This piece originally appeared in the Wall Street Journal
Austin, Texas
I love California, but I had to leave. I grew up in Fremont, attended Stanford, and have spent most of my adult life in the San Francisco Bay Area, founding technology companies like Palantir and Addepar and investing in many others. In 2011 I founded 8VC, a venture-capital firm that today manages more than $3.6 billion in committed capital. Few top venture capitalists consider living anywhere other than California and a handful of global financial centers, but I am moving myself and dozens of my 8VC colleagues to a new land of opportunity: Texas.
The harsh truth is that California has fallen into disrepair. Bad policies discourage business and innovation, stifle opportunity and make life in major cities ugly and unpleasant.
Forty years ago my parents came to California because you could accomplish anything in the Golden State. Government policy facilitated the entrepreneurial spirit. Dreamers and doers could thrive. The burst of activity in tech, finance, medicine, energy and many other industries lasted for decades. But now a state like Texas provides these opportunities without the problems and baggage California has accumulated. Let me mention a few personal examples:
• Public safety. Ill-conceived criminal-justice reforms and radical district attorneys are taking a toll on urban life. Three of my colleagues’ wives have been harassed and chased by derelicts in San Francisco’s streets, which are littered with needles and human waste. My wife is afraid to walk around the city with our young daughters. Police often don’t even respond to harassment and property crime, which has surged; San Francisco’s property-crime rate is now the nation’s highest.
• Electricity. The wildfire smoke that has blanketed California cities is one thing. But power outages, which left us stressed about spoiling breast milk for our daughter, are the direct result of California government incompetence. Last year the state had 25,000 blackouts, and this year has been even worse. The electricity turns on and off, as in Third World countries. Meanwhile, Texas has its own energy grid, with a plentiful and diverse supply. It’s nice to turn on the lights whenever we want.
• Responsiveness. In the early days of the pandemic in March, 8VC entreated the mayor of San Francisco and city staff to clarify rules to allow our critical employees to work on accelerating Covid-19 testing and the development of therapeutics. The city didn’t deign to respond. Government officials in Texas, by contrast, care about business. They return calls.
• Housing. California’s restrictive zoning laws make it nearly impossible for many essential low- and middle-income workers to live anywhere near major cities. In Texas, permissive zoning allows every member of our staff to live close to work and spend time with friends and family instead of enduring grueling commutes.
That’s not all. The California government is beholden to public-employee unions and spending is out of control. A broken environmental review process means it takes a decade of paying lawyers to build anything. Legislation makes it impossible for businesses to hire contractors without an exemption—granted by friends in the legislature, as with the music industry, or won by spending hundreds of millions on a referendum, as gig-economy companies with drivers just did. This isn’t how business is done in developed countries.
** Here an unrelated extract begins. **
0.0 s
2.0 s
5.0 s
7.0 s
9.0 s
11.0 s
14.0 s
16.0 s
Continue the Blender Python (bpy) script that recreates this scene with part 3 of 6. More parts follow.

Politics in the state is in many ways closed off to different ideas. We grew weary of California’s intolerant far left, which would rather demonize opponents than discuss honest differences of opinion.
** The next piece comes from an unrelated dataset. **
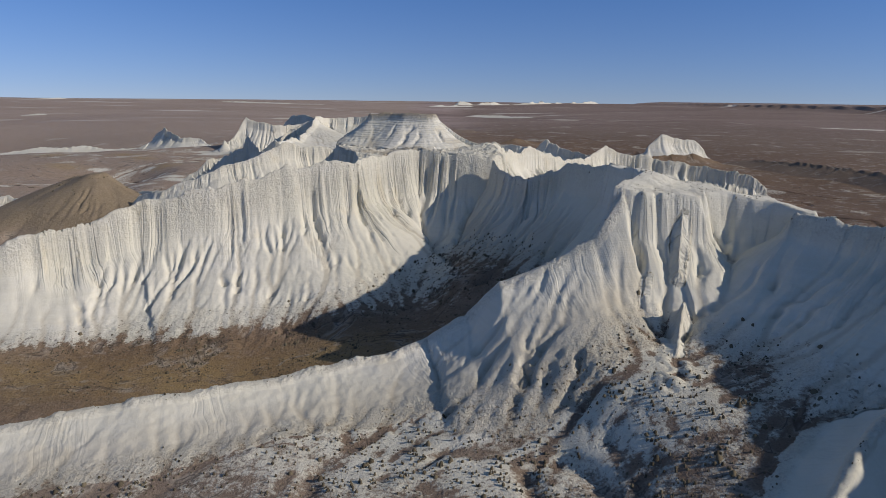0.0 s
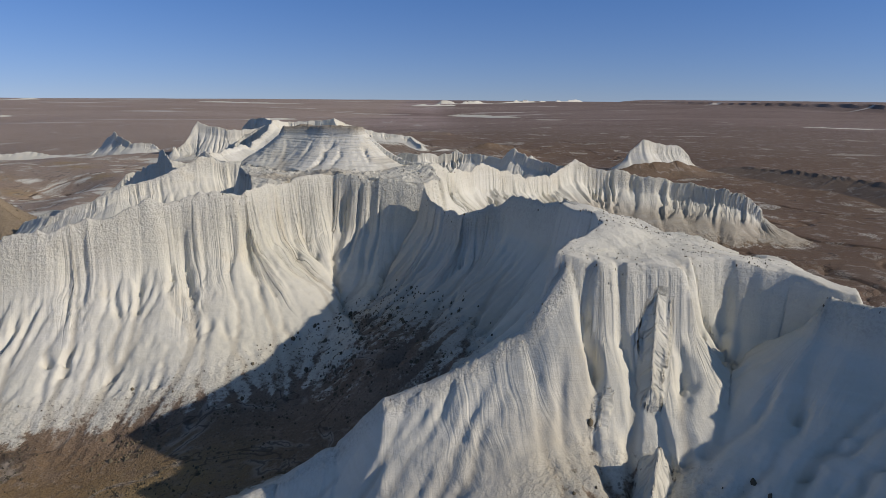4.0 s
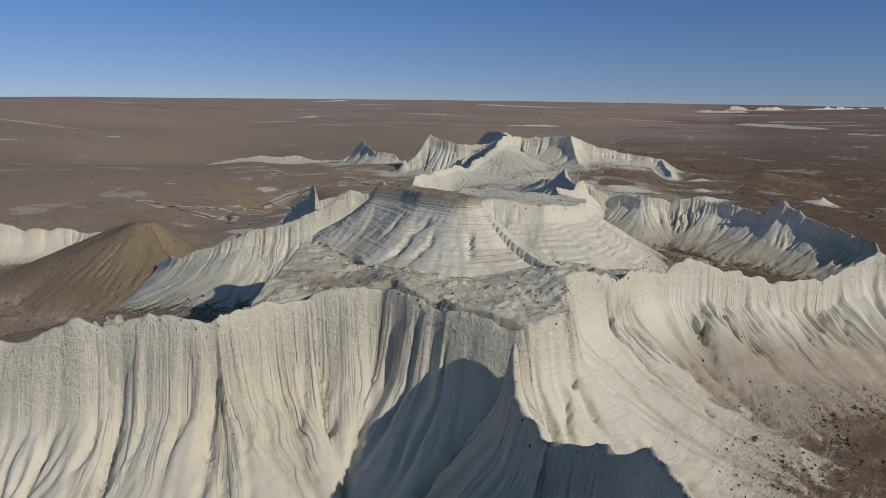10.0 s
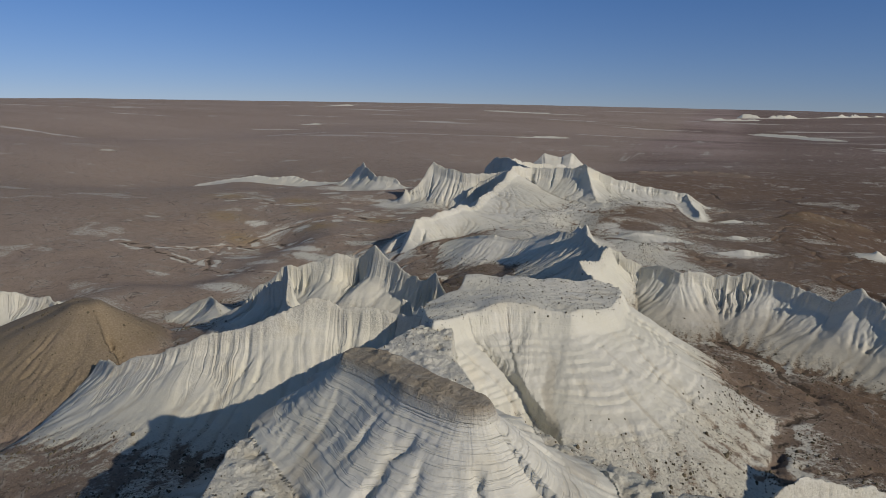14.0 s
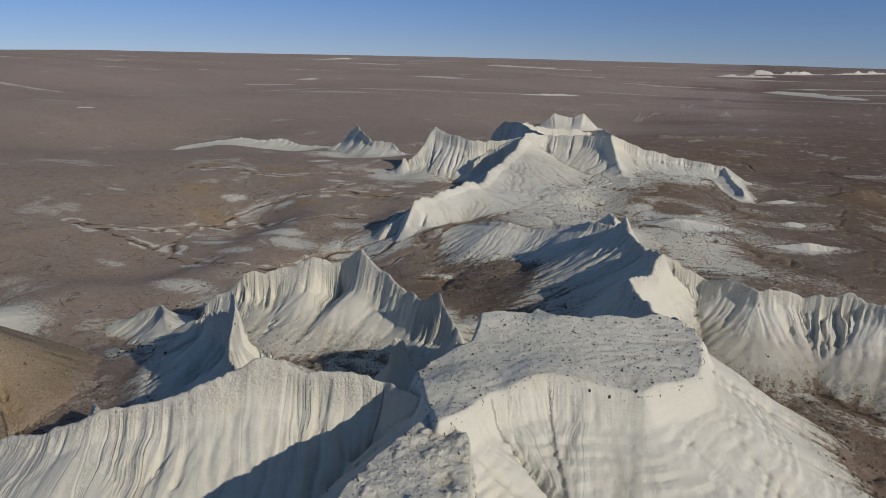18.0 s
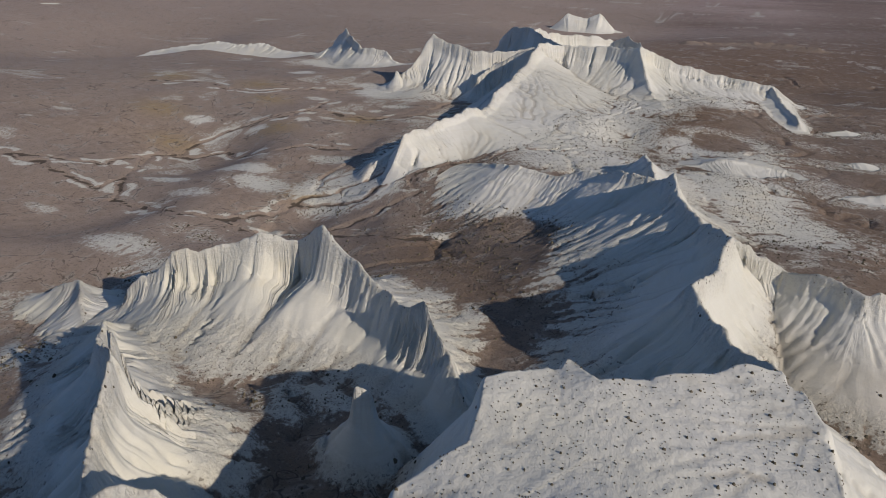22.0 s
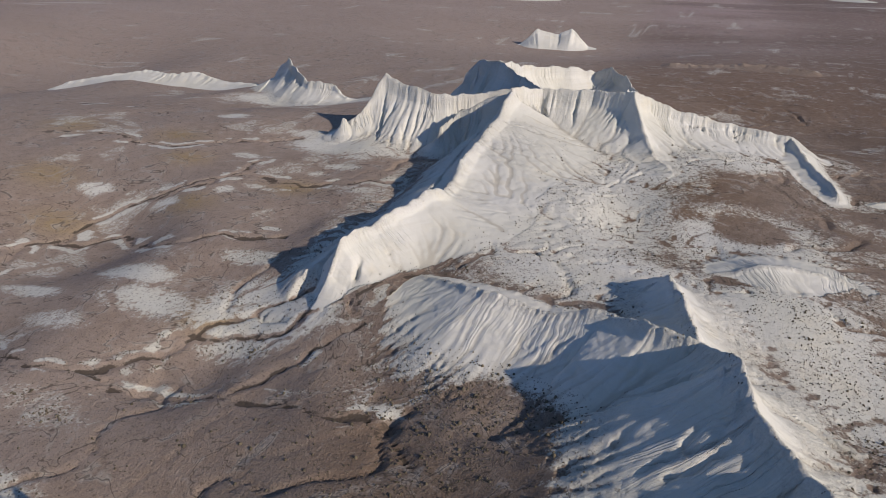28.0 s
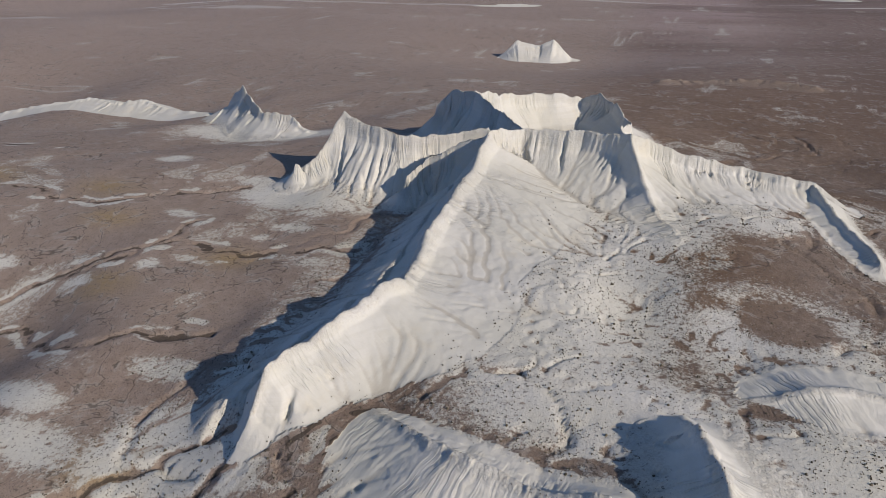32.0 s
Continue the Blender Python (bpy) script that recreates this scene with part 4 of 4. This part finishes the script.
def erode():
    x0, x1, y0, y1, cell = PATCH
    gx, gy = np.arange(x0, x1, cell), np.arange(y0, y1, cell)
    shape = (len(gx), len(gy))
    X, Y = (v.ravel() for v in np.meshgrid(gx, gy, indexing="ij"))
    found = land(X, Y, np.full(X.shape, cell), carve=False)
    H, owner, S = found[0].reshape(shape).astype(np.float32), found[1], found[2]
    rng = np.random.default_rng(21)
    n = shape[1]
    wet = (owner >= 0) | (found[3] > 0.5)
    table = (owner == TABLE).reshape(shape)
    total, flow = np.zeros(shape, np.float32), None
    guide = (0.9 * fbm(X / 6.5, Y / 6.5, 3, 96)).reshape(shape)
    zone = (0.35 + 0.85 * step(-0.2, 0.35, fbm(X / 11, Y / 11, 2, 95))).reshape(shape)
    for turn, (drops, depth, half) in enumerate(((300000, 0.6, 12.0), (300000, 0.9, 17.0), (340000, 1.2, 22.0))):
        sx, sy = np.gradient(H - total, cell)
        steep = np.hypot(sx, sy)
        face = H - total + guide * np.clip(2 * steep - 0.6, 0, 1)
        sx, sy = np.gradient(face, cell)
        face = face.ravel()
        sx, sy = sx.ravel(), sy.ravel()
        k = rng.integers(0, H.size, drops * 2)
        k = k[(steep.ravel()[k] > 0.08) & wet[k]][:drops]
        px, py = (k // n + rng.random(len(k))).astype(np.float32), (k % n + rng.random(len(k))).astype(np.float32)
        vx, vy = np.zeros(len(k), np.float32), np.zeros(len(k), np.float32)
        hits, last = np.zeros(H.size), np.full(len(k), 1e9)
        for _ in range(90):
            k = px.astype(np.int32) * n + py.astype(np.int32)
            level = face[k]
            live = level < last + 0.15
            px, py, vx, vy, k, last = px[live], py[live], vx[live], vy[live], k[live], level[live]
            hits += np.bincount(k, minlength=H.size)
            vx, vy = 0.45 * vx - sx[k], 0.45 * vy - sy[k]
            pace = np.hypot(vx, vy)
            px, py = px + vx / (pace + 1e-6), py + vy / (pace + 1e-6)
            live = (pace > 0.06) & (px > 1) & (py > 1) & (px < shape[0] - 2) & (py < shape[1] - 2)
            px, py, vx, vy, last = px[live], py[live], vx[live], vy[live], last[live]
        hits = hits.reshape(shape).astype(np.float32)
        for axis in (0, 1):
            hits = 0.7 * hits + 0.15 * (np.roll(hits, 1, axis) + np.roll(hits, -1, axis))
        strength = np.maximum(hits - 6, 0) / (hits + half)
        total += depth * strength * (0.13 + 0.87 * np.clip(1.6 * steep - 0.75, 0, 1)) * np.where(table, 0.6, zone) * np.clip(0.4 + 0.6 * steep, 0.7, 2.6)
        flow = np.maximum(hits - 4, 0) / (hits + 1.2 * half)
    return np.minimum(total, 2.0), flow, found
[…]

I will continue investing in Silicon Valley startups and fighting to help the state. I’m optimistic that over the long run, California can return to the values that once made it the dynamic center of global technology entrepreneurship. But until priorities change, the state will keep losing its top builders and creators.
In 2000 or 2010, it made sense to build in San Francisco. That’s where all the talent was, but not anymore. Except for a few concentrated parts of advanced biotech and software infrastructure technology, talented people are building top technology firms all over the country. This disaggregation of talent will spread prosperity across the U.S. Some of my most prolific entrepreneurial friends from California have moved with us here to Texas. Others have left for Miami, Nashville, Las Vegas and other great American cities. Six of our portfolio companies are already based in Austin and employ hundreds of people.
Our investments follow the talent. We’re betting that the future of America is going to be built in the middle of the country, in places with good government and a reasonable cost of living. In other words, places like Texas.
My firm has a motto: “The world is broken, let’s fix it.” We invest in technologies and people who will transform major industries and improve the lives of millions. It’s tragic that California is no longer hospitable to that mission, but beautiful that Texas is. Our job as entrepreneurs and investors is to build the future, and I know of no better place to do so than Texas.